** begin **

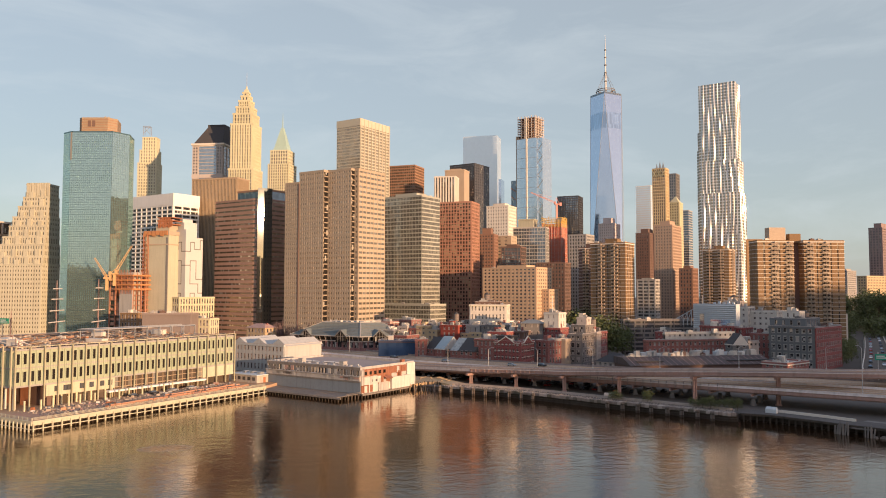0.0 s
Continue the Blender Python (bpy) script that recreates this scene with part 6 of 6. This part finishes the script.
def along(pts, s):
    """A place and direction at distance s along a line of points."""
    for a, b in zip(pts, pts[1:]):
        d = (Vector(b) - Vector(a))
        if s <= d.length or b is pts[-1]:
            return Vector(a) + d.normalized() * s, d.normalized()
        s -= d.length


def sweep(pts, profile, wide=None):
    """A profile of (inland offset, height) carried along a level or sloping line of points."""
    sh, n, rows = Shape(), len(profile), []
    for i, p in enumerate(pts):
        p, m_ = Vector(p), wide[i] if wide else 1.0
        a, b = Vector(pts[max(0, i - 1)]), Vector(pts[min(len(pts) - 1, i + 1)])
        d = (b - a).to_2d().normalized()
        o = Vector((-d.y, d.x))
        rows.append([(p.x + o.x * u * m_, p.y + o.y * u * m_, p.z + h) for u, h in profile])
    v = [q for r_ in rows for q in r_]
    f = [(k * n + i, k * n + (i + 1) % n, (k + 1) * n + (i + 1) % n, (k + 1) * n + i) for k in range(len(pts) - 1) for i in range(n)]
    return sh.add(v, f + [tuple(range(n)), tuple(range(len(v) - n, len(v)))])


quay_line = [(-1, 337.3, 0), (8.3, 331.6, 0), (28.4, 319.6, 0), (46.8, 305, 0), (61.9, 291.2, 0), (76.5, 281, 0), (89.5, 270.6, 0), (94.6, 265.1, 0), (98.7, 262.3, 0), (102.1, 261.7, 0)]
STONE = masonry("old_quay_stone", (0.26, 0.21, 0.18), amount=0.6, stain=0.45)
STONE2 = masonry("dark_weedy_stone", (0.15, 0.13, 0.1), amount=0.6, stain=0.4)
LEDGE_STONE = masonry("pale_broken_stone", (0.42, 0.35, 0.3), amount=0.5, stain=0.3)
quay = thing("quay", "old stone quay wall with a rough cap and timber fenders", "quay", 0, 0, 0, 0, kind="structure")
total = sum((Vector(b) - Vector(a)).length for a, b in zip(quay_line, quay_line[1:]))
part("bulkhead", sweep(quay_line, [(0.9, -3), (10, -3), (10, 2.3), (0.9, 2.3)]), WOODD, quay)
part("fill", sweep(quay_line, [(3, 2.3), (10.2, 1.4), (10.2, 2.5), (3, 2.7)]), masonry("trodden_earth", (0.13, 0.1, 0.08), amount=0.5), quay, "trodden brown earth behind the quay stones")
part("wale", sweep(quay_line, [(0.45, 0.8), (0.9, 0.8), (0.9, 1.15), (0.45, 1.15)]), WOODD, quay)
k = 0.0
rqy = random.Random(6)
while k < total - 1.8:
    w = rqy.uniform(1.1, 2.2)
    a, d = along(quay_line, k)
    b, _ = along(quay_line, k + w - 0.05)
    u = rqy.uniform(-.1, .1)
    part("cap_stone", sweep([a, b], [(u, 2.05 + rqy.uniform(-.15, .05)), (3.2, 2.05), (3.2, 3.05 + rqy.uniform(-.12, .12)), (u, 3.05 + rqy.uniform(-.12, .12))]), rqy.choice([STONE, STONE, LEDGE_STONE, STONE2]), quay)
    k += w
part("rear_wall", sweep([p for p in quay_line], [(9.9, 2.3), (10.3, 2.3), (10.3, 3.4), (9.9, 3.4)]), LEDGE_STONE, quay)
dol = Shape()
# pile feet: tidal wet and shade put into one dark colour
wet = Shape()
for a, b in ((-.5, 0), (.5, 0), (0, -.5)):
    dol.tube((a * 1.08, b * .9 - .14, 0.7), (a * .9, b * .8, 3.15 + a * .4), 0.28, 0.26, 7)
    wet.tube((a * 1.3, b - .3, -2.5), (a * 1.08, b * .9 - .14, 0.8), 0.31, 0.3, 7)
wet_me = wet.mesh("wet_foot", WOODD)
FENDW = masonry("weathered_fender_timber", (0.2, 0.165, 0.14), amount=0.6, stain=0.3)
dol_me = dol.mesh("fender_pile", FENDW)
band_me = Shape().tube((0, -0.1, 2.3), (0, -0.1, 2.6), 0.75, 0.75, 8).mesh("iron_band", WOODD)
for k in [*range(9), *range(14, 22)]:
    p, d = along(quay_line, 0.2 + k * 5.72 + rqy.uniform(-.3, .3))
    f_ = part("fender_pile", dol_me, FENDW, quay, at=(p.x - 0.62 * 0.9, p.y - 0.78 * 0.9, 0))
    f_.rotation_euler = (0, 0, math.atan2(d.y, d.x))
    part("iron_band", band_me, WOODD, f_)
    part("wet_foot", wet_me, WOODD, f_, "dark pile foot, tide wet and shade in one colour")
# golden light on the wharf is put into these two colours
SAND = masonry("gold_lit_rubble", (0.5, 0.35, 0.2), amount=0.6)
TIMG = masonry("gold_lit_weathered_timber", (0.36, 0.27, 0.18), amount=0.5, stain=0.3)
# remains of a timber wharf between the shed and the quay
wharf = thing("old_wharf", "ruined grey timber wharf on leaning piles, golden light coloured in", "wharf", 0, 0, 0, 0, kind="structure")
w_edge = [(-19, 343, 0), (-13, 345.5, 0), (-8, 353, 0), (-3, 354, 0), (1.5, 349, 0)]
part("deck", Shape().prism([(-19, 343), (-13, 345.5), (-8, 353), (-3, 354), (1.5, 349), (4, 343), (10, 350), (-2, 374), (-16, 378), (-30, 362)], 1.3, 2.6), SAND, wharf, "rubble and earth surface with golden light in its colour")
for k in range(34):
    p, d = along(w_edge, k * 0.75)
    part("pile", Shape().tube((p.x - .3, p.y - .4, -2.5), (p.x + rqy.uniform(-.3, .3), p.y + rqy.uniform(-.3, .3), rqy.uniform(2.2, 3.3)), 0.27, 0.23, 7), WOODD if k % 3 else TIMG, wharf)
for k in range(14):
    x_, y_ = rqy.uniform(-14, 6), rqy.uniform(356, 372)
    part("timber", Shape().beam((x_, y_, 2.75), (x_ + rqy.uniform(-4, 4), y_ + rqy.uniform(-3, 3), 2.8 + rqy.uniform(0, .8)), 0.35), TIMG, wharf)
for k in range(12):
    p, d = along(w_edge, 1 + k * 2.0)
    part("rail_post", Shape().box(p.x + .5, p.y + .6, 2.5, p.x + .65, p.y + .75, 3.8), WOODG, wharf)

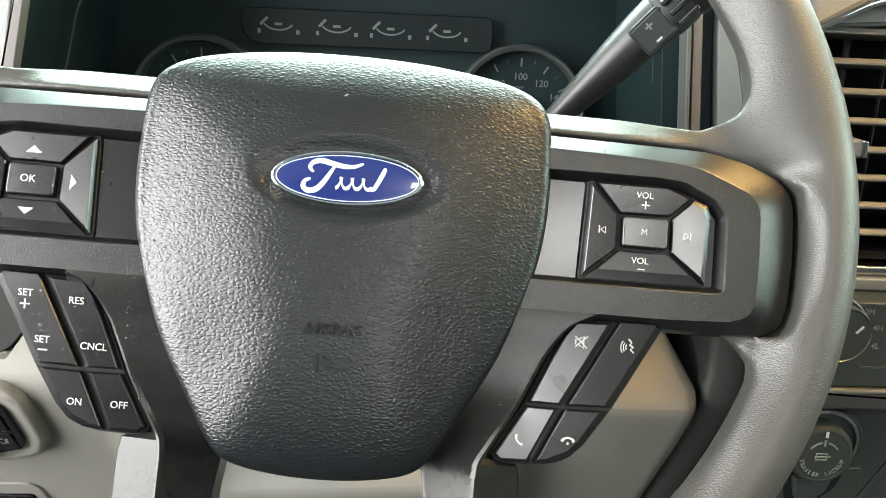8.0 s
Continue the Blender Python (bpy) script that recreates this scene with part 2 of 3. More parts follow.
def slab(poly, w0, w1, edge=0.5, place=wheel_place, sign=1, top_inset=None):
    """A plate with this outline from depth w0 up to w1, its upper edge bevelled. top_inset: per edge, for sloping flanks."""
    up = 1 if (w1(0, 0) if callable(w1) else w1) > (w0(0, 0) if callable(w0) else w0) else -1
    f1 = w1 if callable(w1) else (lambda u, v: w1)
    rings = [ring3(poly, w0, place, sign)]
    rings.append(ring3(poly, (lambda u, v: f1(u, v) - up * (edge if top_inset is None else 1.5)), place, sign))
    if top_inset is None:
        rings.append(ring3(inset(poly, edge * 0.35), (lambda u, v: f1(u, v) - up * edge * 0.35), place, sign))
        rings.append(ring3(inset(poly, edge), f1, place, sign))
    else:
        rings.append(ring3(inset(poly, [0.85 * d for d in top_inset]), (lambda u, v: f1(u, v) - up * 0.35), place, sign))
        rings.append(ring3(inset(poly, [d + 0.25 for d in top_inset]), f1, place, sign))
    return lofted(rings)


def ribbon(bm, line, width, w, thick=0.12, place=wheel_place, closed=False):
    """A flat stroke along a line; width may be one value or a value a point."""
    pts = [Vector(p) for p in line]
    n = len(pts)
    ws = list(width) if hasattr(width, "__len__") else [width] * n
    f = w if callable(w) else (lambda u, v: w)
    left, right = [], []
    for i in range(n):
        a = pts[i - 1] if i or closed else pts[i]
        b = pts[(i + 1) % n] if i < n - 1 or closed else pts[i]
        d = (b - a).normalized()
        nn = Vector((-d.y, d.x)) * ws[i] / 2
        left.append(pts[i] + nn)
        right.append(pts[i] - nn)
    top = [[bm.verts.new(place(p.x, p.y, f(p.x, p.y) + thick)) for p in side] for side in (left, right)]
    low = [[bm.verts.new(place(p.x, p.y, f(p.x, p.y) - 0.3 * abs(thick) / thick)) for p in side] for side in (left, right)]
    for i in range(n if closed else n - 1):
        j = (i + 1) % n
        bm.faces.new((top[0][i], top[0][j], top[1][j], top[1][i]))
        bm.faces.new((top[0][i], low[0][i], low[0][j], top[0][j]))
        bm.faces.new((top[1][i], top[1][j], low[1][j], low[1][i]))
    return bm


def arc(cx, cy, r, a0, a1, n=16, ry=None):
    ry = r if ry is None else ry
    return [(cx + r * math.cos(radians(a0 + (a1 - a0) * i / (n - 1))), cy + ry * math.sin(radians(a0 + (a1 - a0) * i / (n - 1)))) for i in range(n)]


def oval(cx, cy, a, b, n=40, turn=0.0):
    c, s = math.cos(radians(turn)), math.sin(radians(turn))
    return [(cx + a * math.cos(t) * c - b * math.sin(t) * s, cy + a * math.cos(t) * s + b * math.sin(t) * c) for t in (2 * math.pi * i / n for i in range(n))]


def polygon_mark(bm, poly, w, thick=0.12, place=wheel_place):
    f = w if callable(w) else (lambda u, v: w)
    return add_loft(bm, [ring3(poly, lambda u, v: f(u, v) - 0.3 * abs(thick) / thick, place), ring3(poly, lambda u, v: f(u, v) + thick, place)])


def lettering(name, text, size, spot, mat, parent, thick=0.12, place=wheel_place, turn=0.0, depth=None, bold=0.0):
    """Words in the built-in font, centred at spot (two coordinates) at depth w; size is the height of a capital in millimetres."""
    curve = bpy.data.curves.new(name, "FONT")
    curve.body, curve.size, curve.align_x, curve.align_y = text, size / 0.69, "CENTER", "CENTER"
    curve.resolution_u, curve.offset = 3, bold
    tmp = bpy.data.objects.new(name, curve)
    scene.collection.objects.link(tmp)
    bpy.context.view_layer.update()
    flat = bpy.data.meshes.new_from_object(tmp.evaluated_get(bpy.context.evaluated_depsgraph_get()))
    bpy.data.objects.remove(tmp)
    bm = bmesh.new()
    bm.from_mesh(flat)
    bpy.data.meshes.remove(flat)
    bmesh.ops.remove_doubles(bm, verts=bm.verts, dist=0.001)
    f = depth if callable(depth) else (lambda u, v: depth or 0.0)
    c, s = math.cos(radians(turn)), math.sin(radians(turn))
    ext = bmesh.ops.extrude_face_region(bm, geom=list(bm.faces))
    upper = {v for v in ext["geom"] if isinstance(v, bmesh.types.BMVert)}
    for v in bm.verts:
        u0, v0 = spot[0] + v.co.x * c - v.co.y * s, spot[1] + v.co.x * s + v.co.y * c
        v.co = place(u0, v0, f(u0, v0) + (thick if v in upper else -0.3 * abs(thick) / thick))
    return finish(name, bm, mat, parent)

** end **

What the task requires
Only the lines from the start of the entries above to the line containing "s -= d.length" are to be given again, exactly and with both ends included; pictures are excluded.

Correct response
0.0 s
Continue the Blender Python (bpy) script that recreates this scene with part 6 of 6. This part finishes the script.
def along(pts, s):
    """A place and direction at distance s along a line of points."""
    for a, b in zip(pts, pts[1:]):
        d = (Vector(b) - Vector(a))
        if s <= d.length or b is pts[-1]:
            return Vector(a) + d.normalized() * s, d.normalized()
        s -= d.length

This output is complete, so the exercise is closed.